36/42, and on one of those I mistakenly pressed the wrong button. Used the same heuristic as Frowner.
That'd be interesting as a probability problem: model the rain as a set of N of uniform i.i.d. spherical (hrm, cylindrical is probably easier) events of equal radius r falling vertically over some area A; the gauge is circular of radius R. If the gauge's circle and the cross-section of a raindrop intersects, the gauge takes in water proportional to that intersection. How big does R have to be relative to r to have, with high probability, 2piR^2*water height in the gauge to be comparable (within a few percent) to the height of the entire volume of all N rain drops distributed over A, assuming very large N?
If r and R in close in size, edge effects are going to dominate. If we be perverse and consider R << r, edge effects go away but the distribute of the result is probably a lot more variable. Or maybe not, since we assume a huge N, but our assumptions would start to break down since surface tension would have a big effect.
Yesterday it rained so hard I couldn't hear audio playing on a laptop I was typing at. Then it kept doing that for two hours.
If we be perverse and consider R
Sounds like the "r"s got the better of you and you've turned pirate.

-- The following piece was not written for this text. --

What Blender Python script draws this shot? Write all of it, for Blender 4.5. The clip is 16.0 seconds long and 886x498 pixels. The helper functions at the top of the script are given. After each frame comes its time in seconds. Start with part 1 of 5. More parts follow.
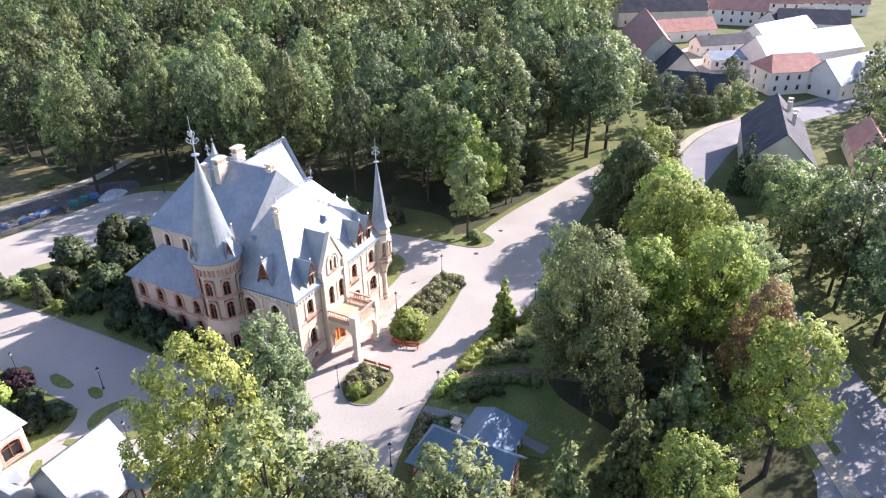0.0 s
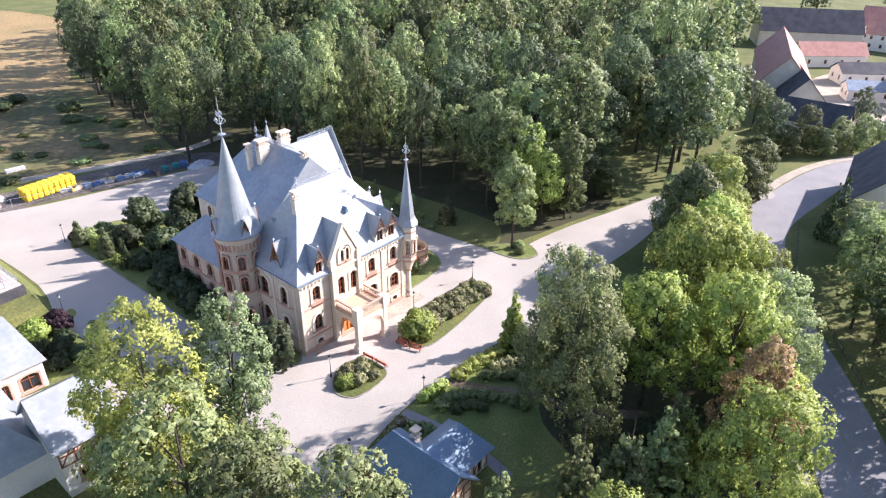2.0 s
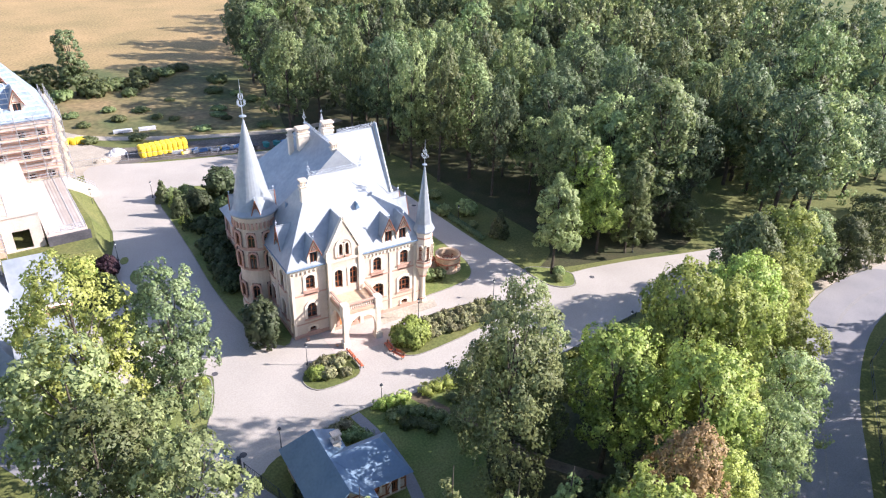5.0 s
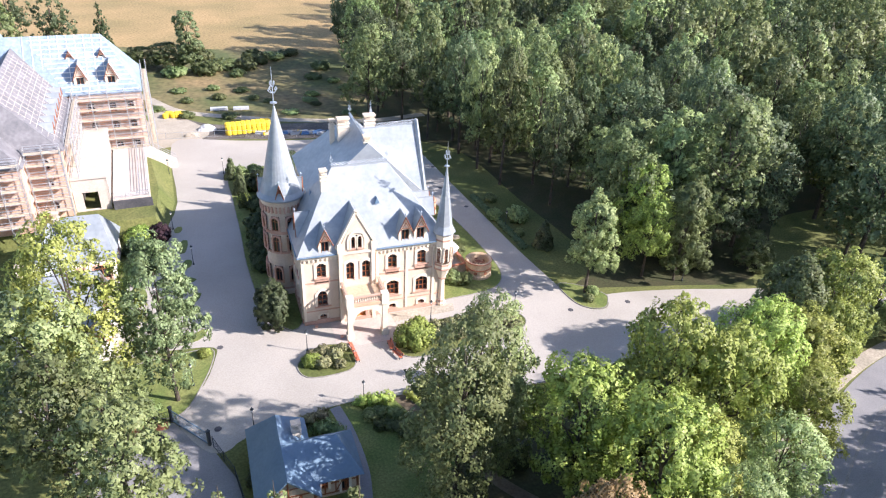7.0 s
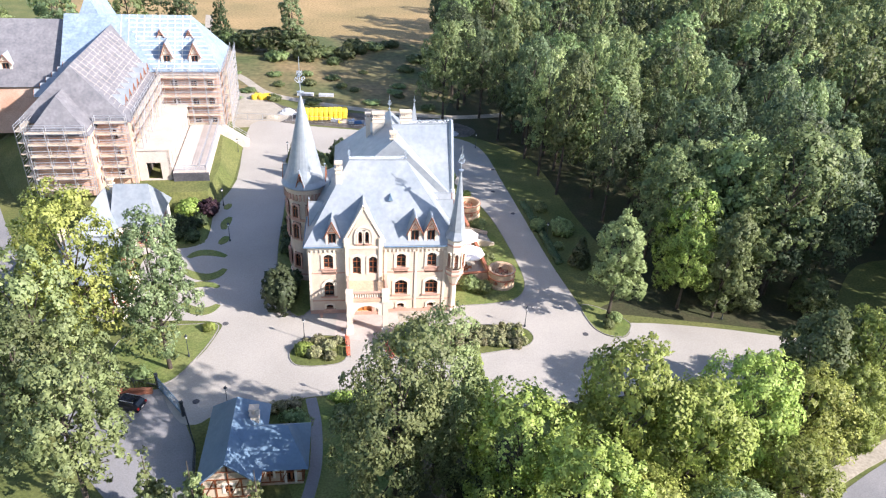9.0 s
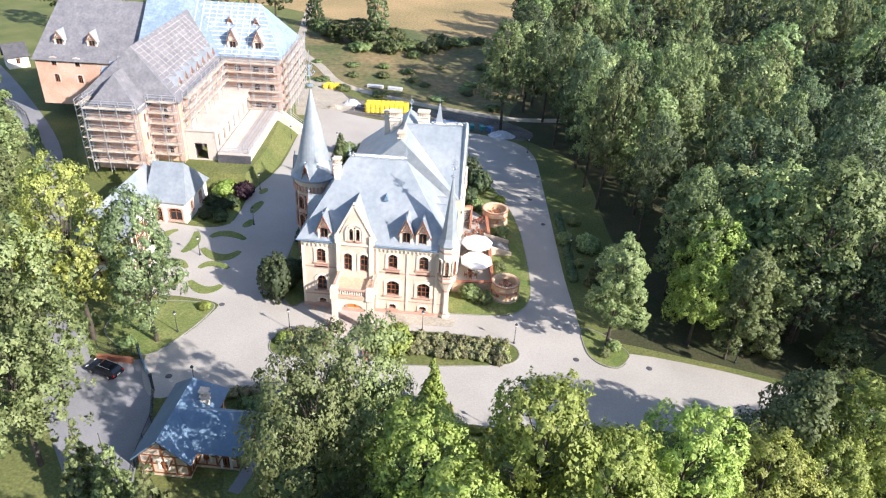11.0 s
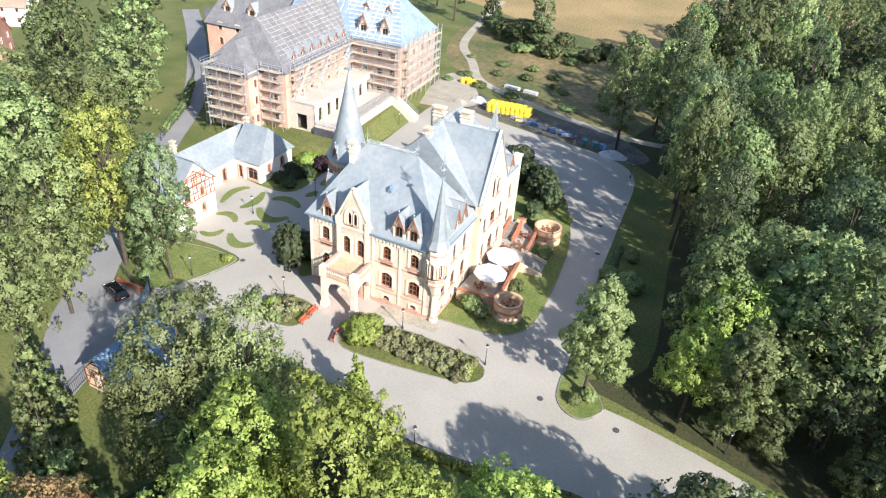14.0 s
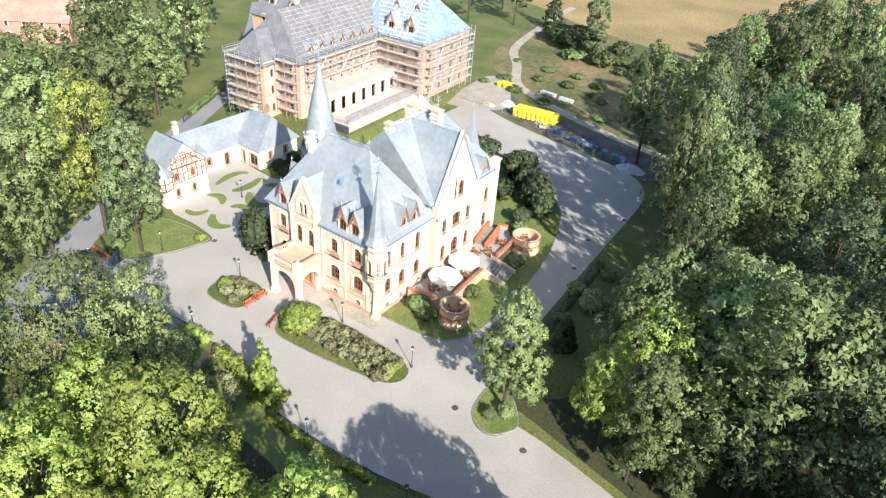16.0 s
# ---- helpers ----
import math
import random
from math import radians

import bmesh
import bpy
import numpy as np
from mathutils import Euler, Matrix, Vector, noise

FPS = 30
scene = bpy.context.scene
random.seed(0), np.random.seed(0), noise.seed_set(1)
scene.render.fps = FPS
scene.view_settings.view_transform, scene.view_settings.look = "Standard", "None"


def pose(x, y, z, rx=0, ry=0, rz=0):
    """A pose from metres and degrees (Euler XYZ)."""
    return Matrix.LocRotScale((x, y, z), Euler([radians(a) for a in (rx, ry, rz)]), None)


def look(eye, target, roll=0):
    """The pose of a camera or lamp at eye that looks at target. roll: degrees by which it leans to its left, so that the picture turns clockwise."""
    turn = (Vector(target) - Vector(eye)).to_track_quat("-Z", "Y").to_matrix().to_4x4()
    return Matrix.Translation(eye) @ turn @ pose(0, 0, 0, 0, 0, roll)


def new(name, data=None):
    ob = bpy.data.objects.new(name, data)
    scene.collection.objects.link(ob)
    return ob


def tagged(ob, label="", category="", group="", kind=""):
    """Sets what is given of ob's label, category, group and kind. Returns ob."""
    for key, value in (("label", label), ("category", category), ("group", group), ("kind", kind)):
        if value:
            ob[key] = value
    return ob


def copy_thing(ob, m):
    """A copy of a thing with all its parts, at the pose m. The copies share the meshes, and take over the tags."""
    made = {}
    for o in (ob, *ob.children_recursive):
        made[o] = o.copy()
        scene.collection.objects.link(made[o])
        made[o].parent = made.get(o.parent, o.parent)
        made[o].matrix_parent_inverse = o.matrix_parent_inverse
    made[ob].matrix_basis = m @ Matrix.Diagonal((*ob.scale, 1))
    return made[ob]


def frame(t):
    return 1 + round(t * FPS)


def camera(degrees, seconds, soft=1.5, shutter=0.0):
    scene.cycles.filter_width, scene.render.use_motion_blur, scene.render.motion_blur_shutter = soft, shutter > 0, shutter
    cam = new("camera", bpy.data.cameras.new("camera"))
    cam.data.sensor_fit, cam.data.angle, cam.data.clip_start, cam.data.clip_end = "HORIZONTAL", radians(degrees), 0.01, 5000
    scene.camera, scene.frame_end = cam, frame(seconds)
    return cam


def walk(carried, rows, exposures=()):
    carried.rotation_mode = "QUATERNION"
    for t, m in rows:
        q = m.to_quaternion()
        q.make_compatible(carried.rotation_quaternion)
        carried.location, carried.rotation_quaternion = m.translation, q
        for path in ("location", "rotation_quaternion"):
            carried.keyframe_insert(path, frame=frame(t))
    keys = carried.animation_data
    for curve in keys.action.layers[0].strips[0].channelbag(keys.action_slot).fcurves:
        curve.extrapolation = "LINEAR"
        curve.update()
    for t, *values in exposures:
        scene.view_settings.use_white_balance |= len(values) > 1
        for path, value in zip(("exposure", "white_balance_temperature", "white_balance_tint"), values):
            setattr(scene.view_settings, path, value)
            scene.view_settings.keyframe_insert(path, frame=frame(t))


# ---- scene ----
cam = camera(65.9, 16.0, 1.2)
PATH = [
    (0, (-53.623, -49.693, 57.166), (-52.081, -48.866, 56.198), -1.1),
    (0.5, (-51.272, -52.827, 57.147), (-49.782, -51.912, 56.176), 0.1),
    (1, (-48.833, -55.93, 57.129), (-47.406, -54.919, 56.159), 0.4),
    (1.5, (-46.278, -58.965, 57.116), (-44.905, -57.881, 56.148), 0.5),
    (2, (-43.577, -61.891, 57.109), (-42.252, -60.746, 56.142), 0.5),
    (2.5, (-40.69, -64.671, 57.106), (-39.424, -63.462, 56.14), 0.7),
    (3, (-37.616, -67.258, 57.11), (-36.407, -65.991, 56.144), 1.1),
    (3.5, (-34.356, -69.59, 57.115), (-33.211, -68.265, 56.149), 0.6),
    (4, (-30.991, -71.601, 57.111), (-29.908, -70.226, 56.145), 0.9),
    (6.3, (-14.846, -77.832, 57.364), (-14.123, -76.246, 56.382), 2.7),
    (6.5, (-13.352, -78.32, 57.383), (-12.664, -76.721, 56.398), 2.6),
    (7, (-9.428, -79.304, 57.523), (-8.821, -77.674, 56.535), 2.8),
    (7.5, (-5.457, -79.935, 57.702), (-4.934, -78.28, 56.708), 3.1),
    (8, (-1.537, -80.311, 57.859), (-1.098, -78.635, 56.86), 3.3),
    (8.5, (2.362, -80.496, 57.98), (2.711, -78.802, 56.975), 3.4),
    (9, (6.346, -80.48, 58.094), (6.601, -78.774, 57.082), 3.5),
    (11.3, (25.785, -77.841, 59.284), (25.657, -76.141, 58.239), 4.0),
    (11.5, (27.575, -77.552, 59.317), (27.415, -75.855, 58.271), 4.3),
    (12, (32.229, -76.487, 59.405), (31.969, -74.806, 58.354), 4.5),
    (12.5, (36.985, -75.112, 59.471), (36.624, -73.452, 58.415), 4.6),
    (13, (41.758, -73.257, 59.527), (41.28, -71.631, 58.465), 4.5),
    (13.5, (46.443, -70.962, 59.566), (45.845, -69.381, 58.497), 4.5),
    (14, (51.01, -68.329, 59.578), (50.329, -66.784, 58.506), 4.6),
    (14.5, (55.441, -65.567, 59.56), (54.724, -64.037, 58.489), 4.5),
    (15, (59.83, -62.75, 59.524), (59.061, -61.247, 58.452), 4.4),
    (15.5, (64.087, -59.826, 59.485), (63.23, -58.375, 58.408), 4.5),
    (16, (68.191, -56.747, 59.45), (67.258, -55.345, 58.371), 4.6),
]
EXPOSURES = [(0, 1.28, 6350, 25), (4, 1.26, 6350, 23), (9, 1.14, 6350, 18), (12.5, 1.0, 6400, 13), (16, 0.93, 6450, 9)]
walk(cam, [(t, look(eye, target, roll)) for t, eye, target, roll in PATH], EXPOSURES)

# ---- world, sun, light ----
SUN_EL, SUN_DIR = 31.0, (0.866, -0.5)
world = bpy.data.worlds.new("sky")
scene.world = world
world.use_nodes = True
wn = world.node_tree
sky = wn.nodes.new("ShaderNodeTexSky")
sky.sky_type, sky.sun_disc = "NISHITA", False
sky.sun_elevation = radians(SUN_EL)
sky.sun_rotation = math.atan2(SUN_DIR[0], SUN_DIR[1])
sky.air_density, sky.dust_density, sky.ozone_density = 1.0, 0.8, 2.0
wn.links.new(sky.outputs[0], wn.nodes["Background"].inputs[0])
wn.nodes["Background"].inputs[1].default_value = 0.122
sun = new("sun", bpy.data.lights.new("sun", "SUN"))
sun.data.energy, sun.data.angle, sun.data.color = 4.85, radians(0.6), (1.0, 0.95, 0.87)
ce = math.cos(radians(SUN_EL))
sun.matrix_world = look((0, 0, 120), (-SUN_DIR[0] * ce, -SUN_DIR[1] * ce, 120 - math.sin(radians(SUN_EL))))


# ---- materials ----
def mat(name, a, b, scale=0.6, fine=8.0, rough=0.85, bump=0.25, metal=0.0, island=0.0, each=0.0, spec=0.4, detail=0.25):
    """Two colours mixed by broad noise, a finer grain over them, and relief."""
    m = bpy.data.materials.new(name)
    m.use_nodes = True
    n, l = m.node_tree.nodes, m.node_tree.links
    p = n["Principled BSDF"]
    p.inputs["Roughness"].default_value, p.inputs["Metallic"].default_value = rough, metal
    p.inputs["Specular IOR Level"].default_value = spec
    co = n.new("ShaderNodeTexCoord")
    big, small = n.new("ShaderNodeTexNoise"), n.new("ShaderNodeTexNoise")
    big.inputs["Scale"].default_value, big.inputs["Detail"].default_value = scale, 4
    small.inputs["Scale"].default_value, small.inputs["Detail"].default_value = fine, 3
    for t in (big, small):
        l.new(co.outputs["Object"], t.inputs["Vector"])
    ramp = n.new("ShaderNodeMapRange")
    ramp.inputs[1].default_value, ramp.inputs[2].default_value = 0.33, 0.67
    l.new(big.outputs[0], ramp.inputs[0])
    mix = n.new("ShaderNodeMix")
    mix.data_type = "RGBA"
    mix.inputs[6].default_value, mix.inputs[7].default_value = (*a, 1), (*b, 1)
    l.new(ramp.outputs[0], mix.inputs[0])
    hsv = n.new("ShaderNodeHueSaturation")
    l.new(mix.outputs[2], hsv.inputs["Color"])
    val = n.new("ShaderNodeMapRange")
    val.inputs[1].default_value, val.inputs[2].default_value = 0.25, 0.75
    val.inputs[3].default_value, val.inputs[4].default_value = 1 - detail, 1 + detail
    l.new(small.outputs[0], val.inputs[0])
    last = val.outputs[0]
    for amount, src in ((island, "geo"), (each, "obj")):
        if amount:
            g = n.new("ShaderNodeNewGeometry") if src == "geo" else n.new("ShaderNodeObjectInfo")
            r = n.new("ShaderNodeMapRange")
            r.inputs[3].default_value, r.inputs[4].default_value = 1 - amount, 1 + amount
            l.new(g.outputs["Random Per Island" if src == "geo" else "Random"], r.inputs[0])
            mul = n.new("ShaderNodeMath")
            mul.operation = "MULTIPLY"
            l.new(last, mul.inputs[0]), l.new(r.outputs[0], mul.inputs[1])
            last = mul.outputs[0]
            if src == "obj":
                h = n.new("ShaderNodeMapRange")
                h.inputs[3].default_value, h.inputs[4].default_value = 0.5 - 0.05 * amount, 0.5 + 0.04 * amount
                l.new(g.outputs["Random"], h.inputs[0]), l.new(h.outputs[0], hsv.inputs["Hue"])
    l.new(last, hsv.inputs["Value"])
    l.new(hsv.outputs[0], p.inputs["Base Color"])
    if bump:
        bp = n.new("ShaderNodeBump")
        bp.inputs["Strength"].default_value, bp.inputs["Distance"].default_value = bump, 0.05
        l.new(small.outputs[0], bp.inputs["Height"]), l.new(bp.outputs[0], p.inputs["Normal"])
    return m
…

Anyway, the Mon River's flow rate is two orders of magnitude higher than it was last week, and is currently around four times the rate of its previous record on this date (going back eightyish years). It's at 76900 ft^3/s as I type this; the fastest I've ever gone out on it was a swollen spring day when it was around 30k ft^3/s, which was stupidly fast.
Good thing it'll probably end overnight, but that's not going to be enough time to dry out the ground if we get hit by a weakened Florence next weekend.
I think if Florence falls on you damp ground will cushion the impact.
Florence only moves westward in the northern hemisphere.
And the umbrella I literally bought yesterday? Broken.
(Not from force of rainfall, just from being crap.)
Florence only moves westward in the northern hemisphere.
Are you calling Florence a ho?
Actually she moves westward in the south, too. I was mixing up the clockwise/anticlockwise thing.
Cyclone in the streets, anticyclone in the sheets.